Given information:
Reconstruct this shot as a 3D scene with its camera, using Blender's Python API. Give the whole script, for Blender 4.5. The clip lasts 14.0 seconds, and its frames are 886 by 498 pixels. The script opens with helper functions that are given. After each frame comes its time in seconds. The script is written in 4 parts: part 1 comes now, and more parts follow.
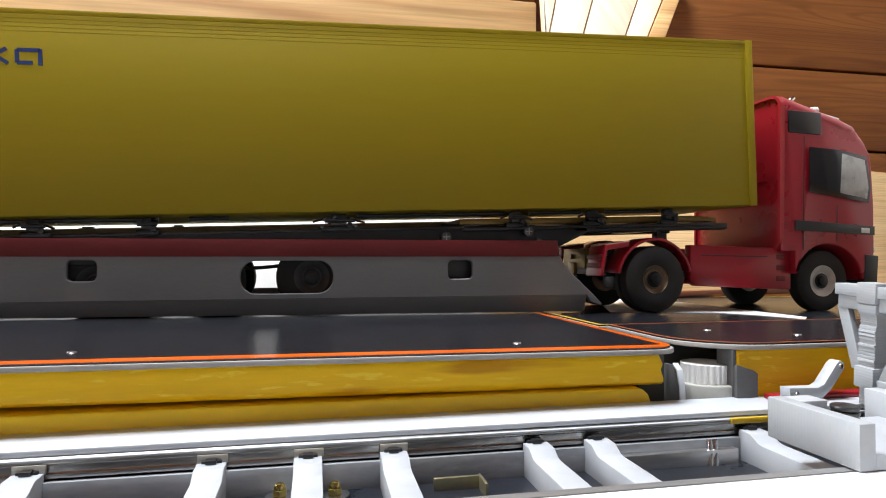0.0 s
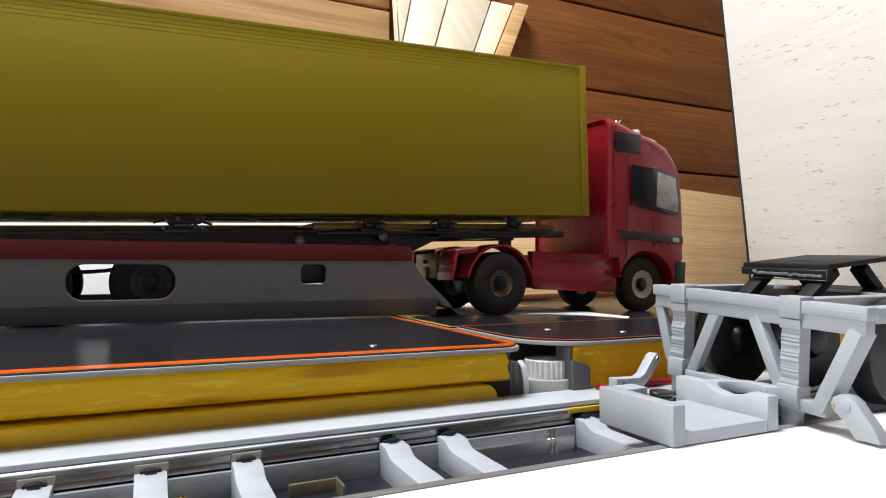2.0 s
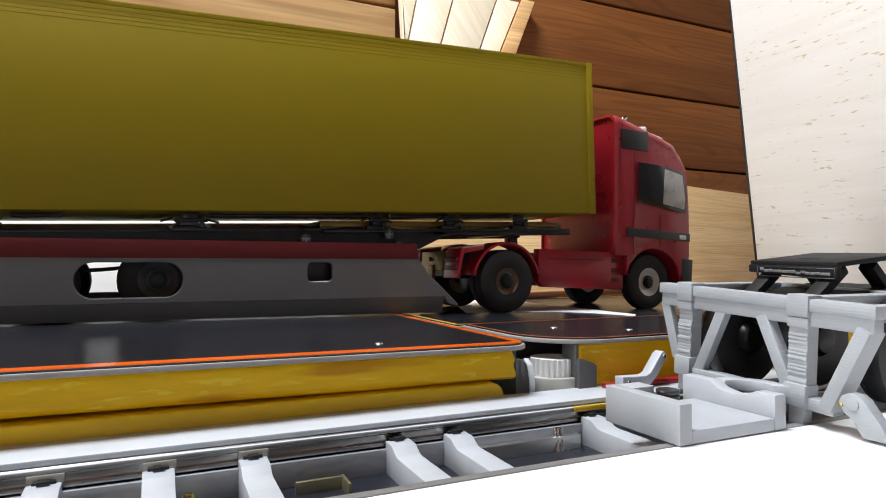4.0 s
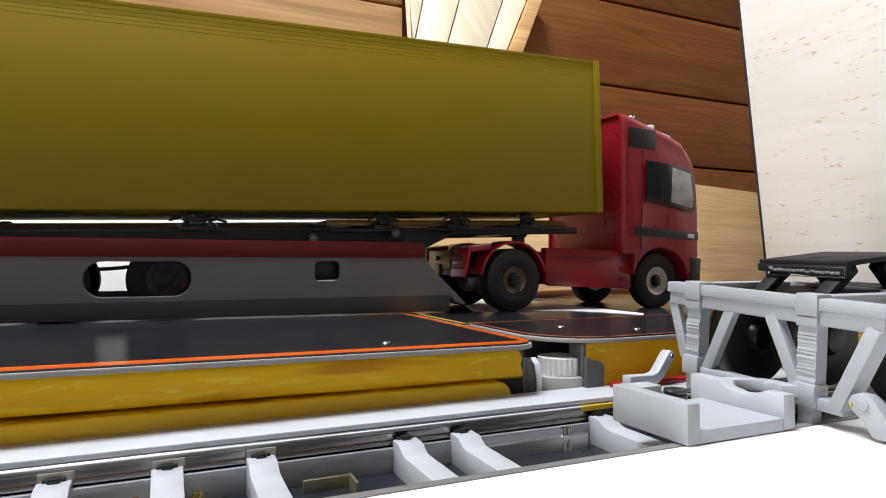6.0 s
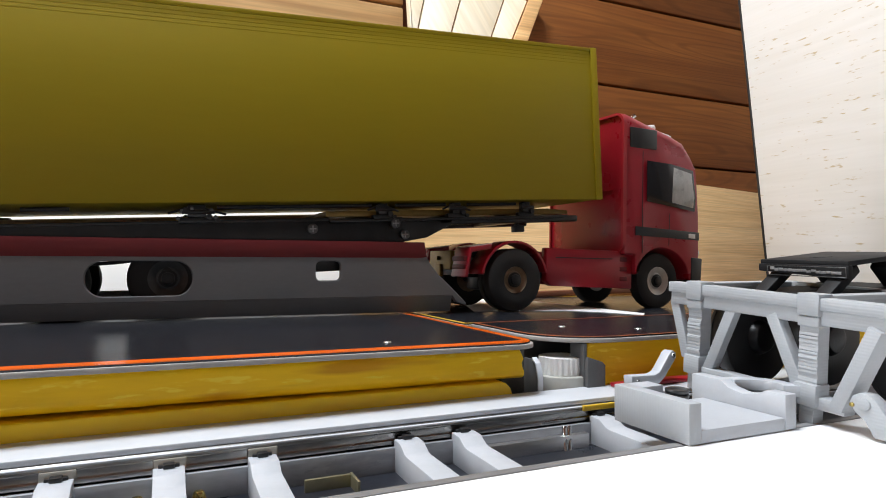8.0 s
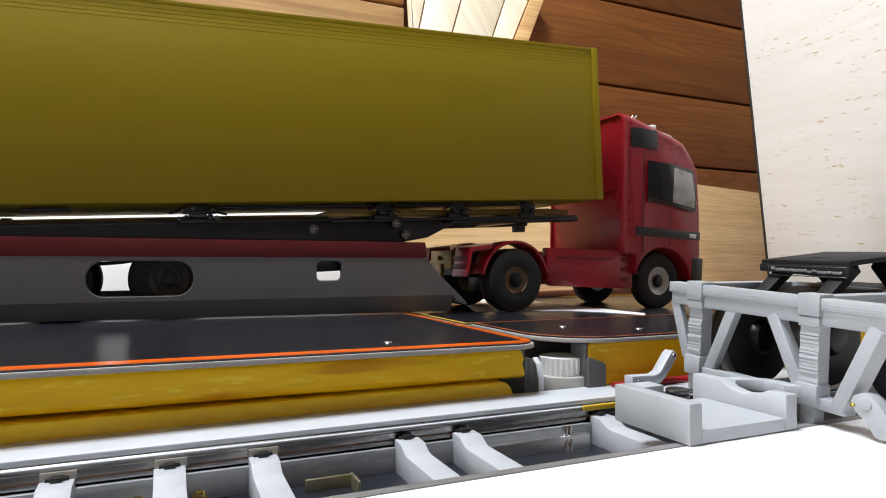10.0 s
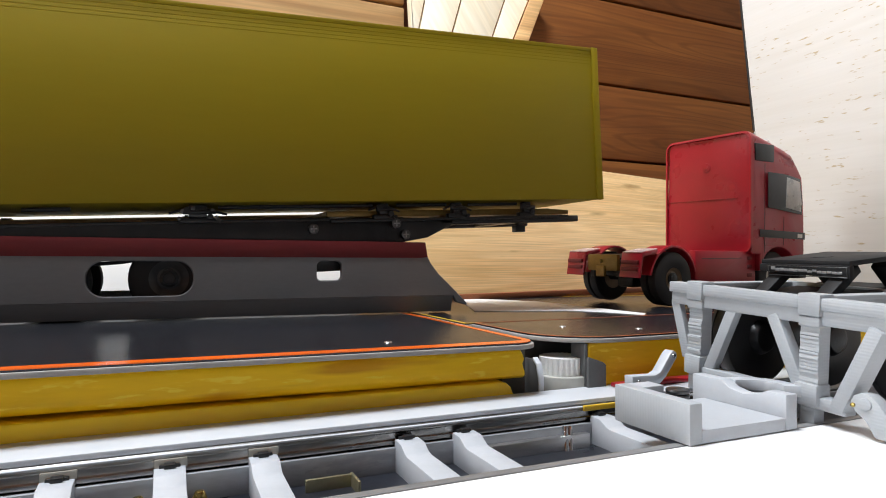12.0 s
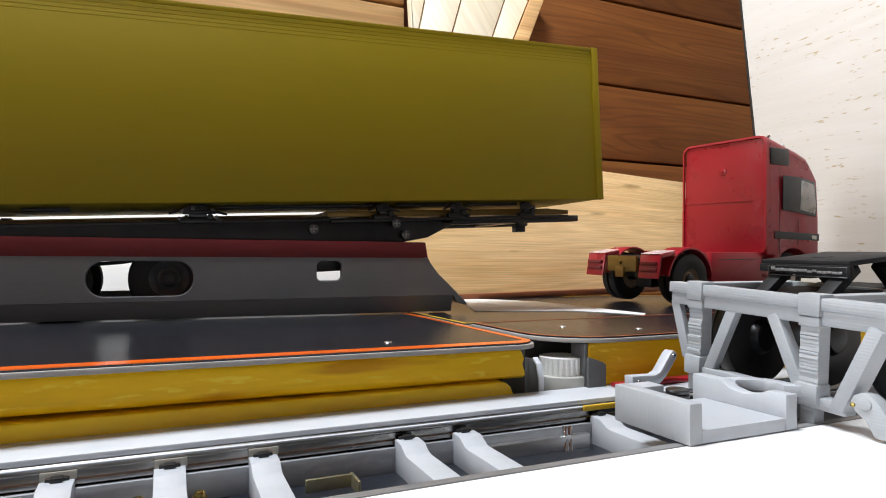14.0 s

What to work on: Quote the material in full and exactly; do not carry over its pictures.

Problem solution:
Reconstruct this shot as a 3D scene with its camera, using Blender's Python API. Give the whole script, for Blender 4.5. The clip lasts 14.0 seconds, and its frames are 886 by 498 pixels. The script opens with helper functions that are given. After each frame comes its time in seconds. The script is written in 4 parts: part 1 comes now, and more parts follow.
0.0 s
2.0 s
4.0 s
6.0 s
8.0 s
10.0 s
12.0 s
14.0 s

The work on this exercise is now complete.